Ce merveilleux livre, emprunt de poésie, ne nous convie pas à nous immerger dans les rêves d'un poème, mais nous plonge avec une infinie sensibilité dans la réalité et son articulation profonde. Il parle aussi bien de libération nationale que d'amour, de la beauté du monde comme de sa violence, mais toujours avec un style, des mots, qui vont au fond des faits et nous y entraînent dans la soie de cette écriture poétique.

 

Le livre nous touche d'abord par ce qu'il décrit, qui tourne autour de la libération du Mozambique de la domination portugaise, ni meilleure, ni pire qu'une autre, mais qui n'était plus acceptable. Mais il n'est en rien une analyse politique ou historique de ces événements. ll nous touche surtout en nous parlant des hommes, blancs ou noirs, dominants ou dominés, pétris de ces failles dont nous sommes tous faits, de nos illusions et de nos ignorances, de notre incapacité à projeter nos vies autrement que dans des rêves que nous sommes bien incapables de suivre.

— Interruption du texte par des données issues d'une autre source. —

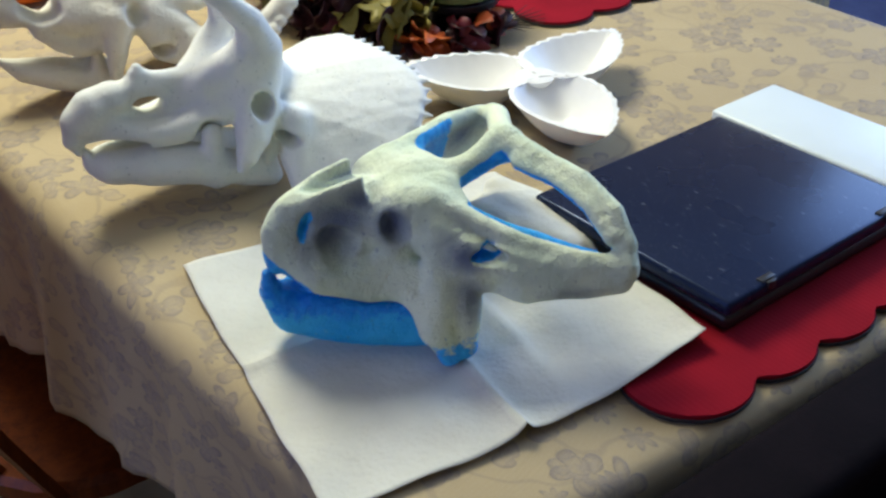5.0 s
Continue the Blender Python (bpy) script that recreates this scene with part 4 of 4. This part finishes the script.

Mais il fait tout cela dans une langue ouverte et douce, où chacun des personnages saura trouver sa place, quels que soient son sexe, sa couleur, son genre, sa culture. Et, grâce à cette poésie du langage qui ouvre silencieusement des portes sur une réalité enfouie sous les apparences, il s'insinue beaucoup plus profondément dans la réalité humaine que n'ont su le faire des analystes diserts comme Proust.

L'intrigue du roman est menée d'une manière originale, en courts chapitres, sans pour autant en rendre la lecture difficile. Un poète retrouve au cours d'une invitation la ville du Mozambique où il a vécu enfant. Il y redécouvre la mémoire de son père, grand poète, ainsi que les souvenirs des violences de la guerre de libération et de ses excès. Mais il y retrouve aussi le souvenir des hommes qui ont jalonné sa vie et celle de sa famille et à qui il doit tant.

Un livre superbe, profondément humain et magnifiquement écrit et traduit.